● **Material provided**:
"""

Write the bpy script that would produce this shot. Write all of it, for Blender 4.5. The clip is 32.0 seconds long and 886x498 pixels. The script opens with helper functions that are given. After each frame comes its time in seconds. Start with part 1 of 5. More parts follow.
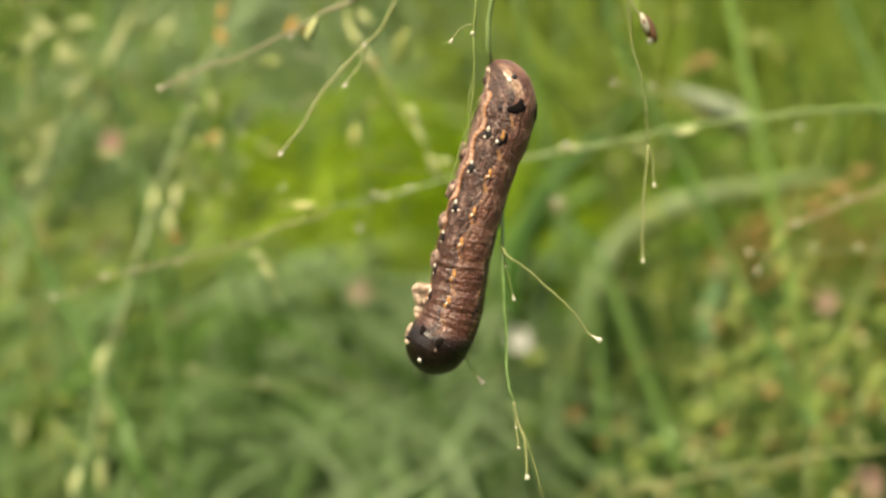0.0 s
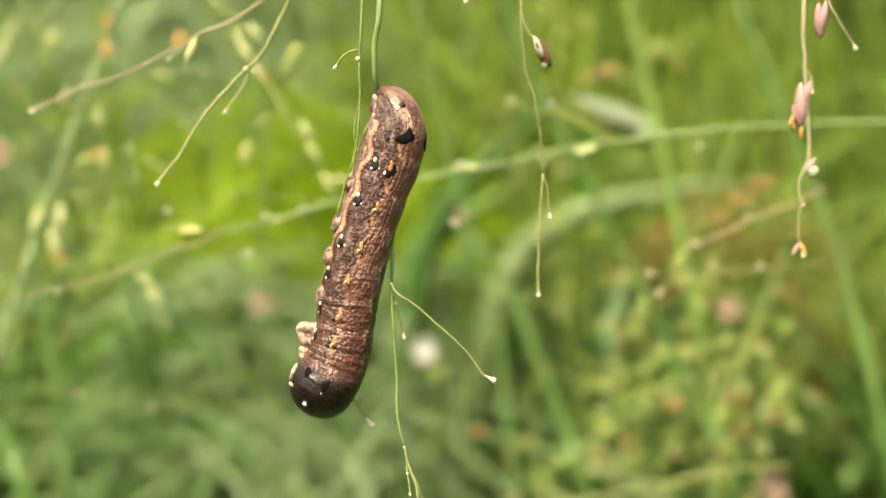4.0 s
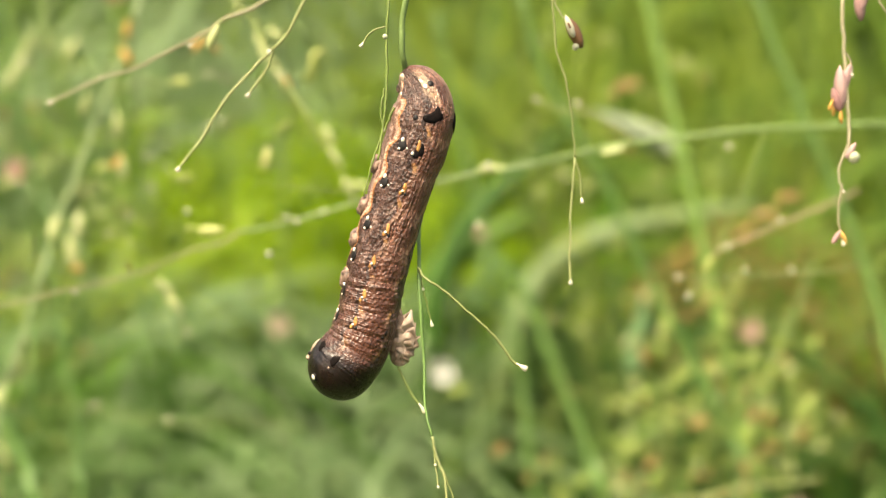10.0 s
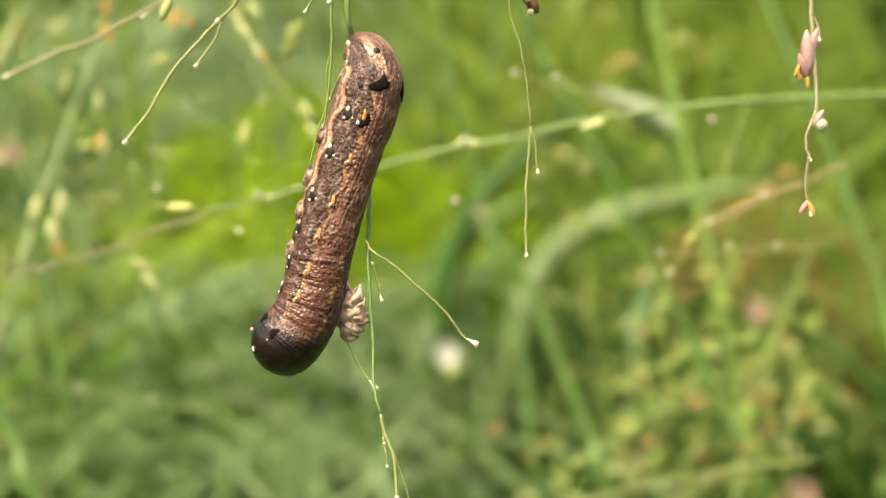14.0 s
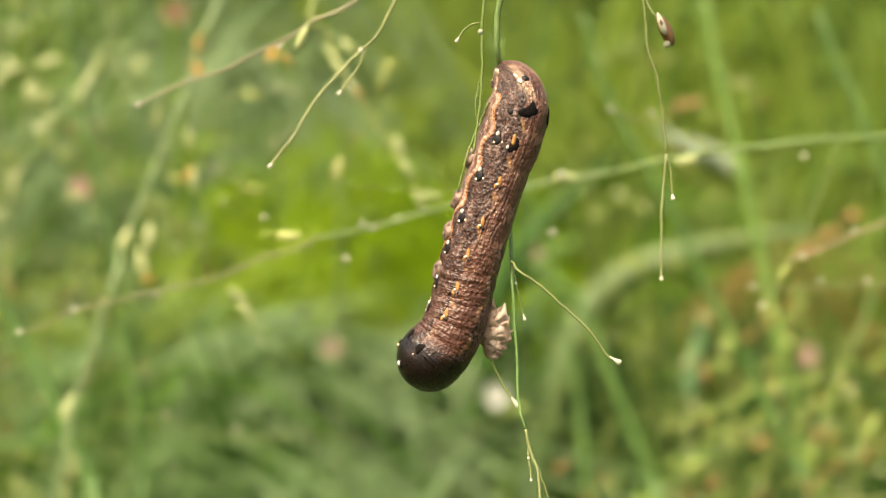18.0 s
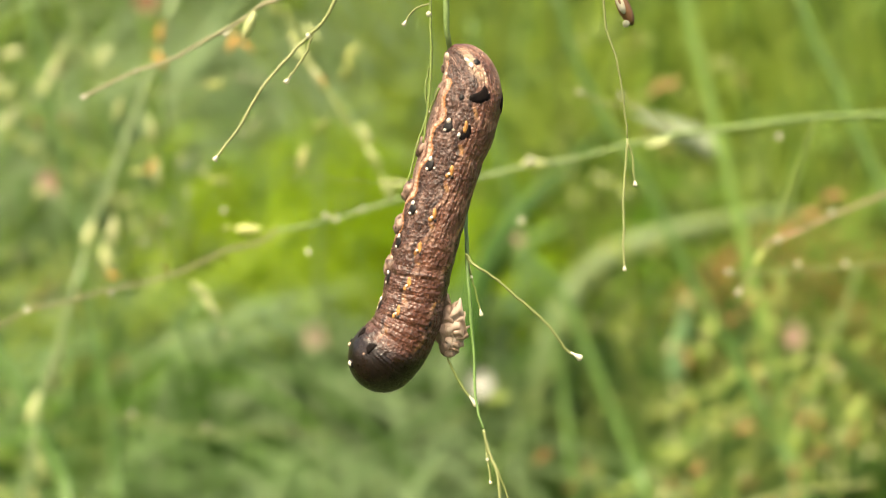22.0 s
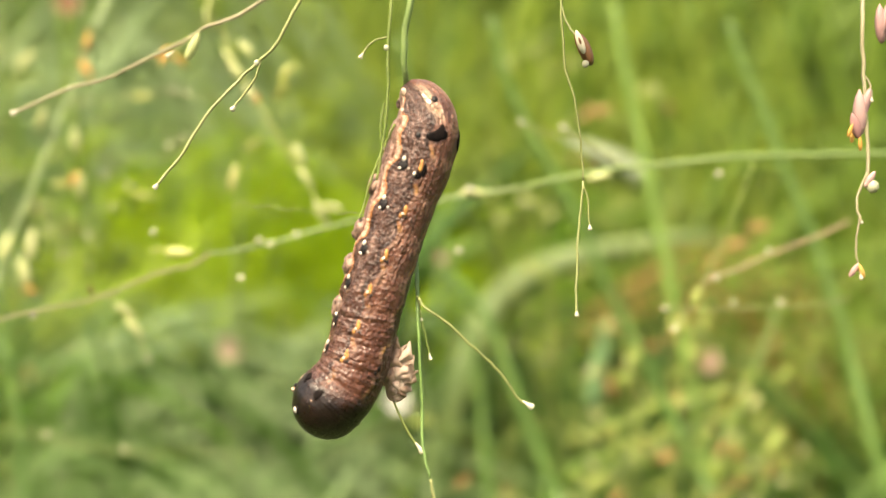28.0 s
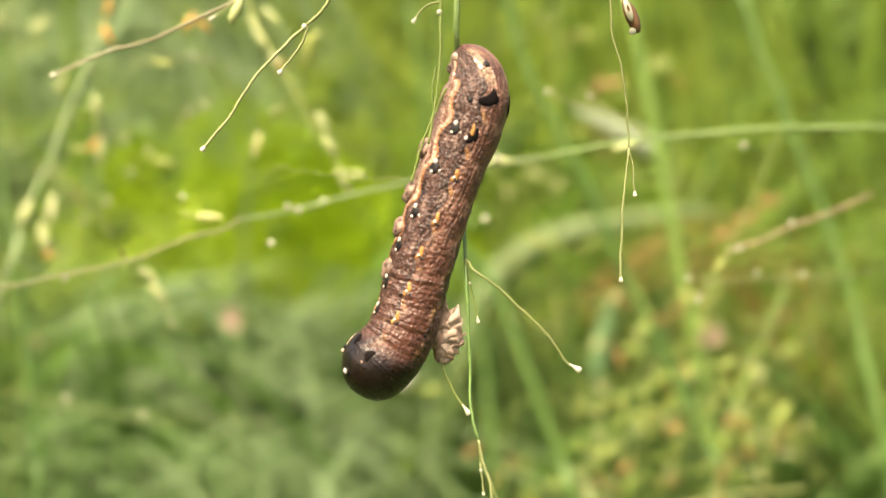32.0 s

"""

● **Short problem**: Transcribe the full listing above exactly, with the images removed.

● **Exercise answer**:
Write the bpy script that would produce this shot. Write all of it, for Blender 4.5. The clip is 32.0 seconds long and 886x498 pixels. The script opens with helper functions that are given. After each frame comes its time in seconds. Start with part 1 of 5. More parts follow.
0.0 s
4.0 s
10.0 s
14.0 s
18.0 s
22.0 s
28.0 s
32.0 s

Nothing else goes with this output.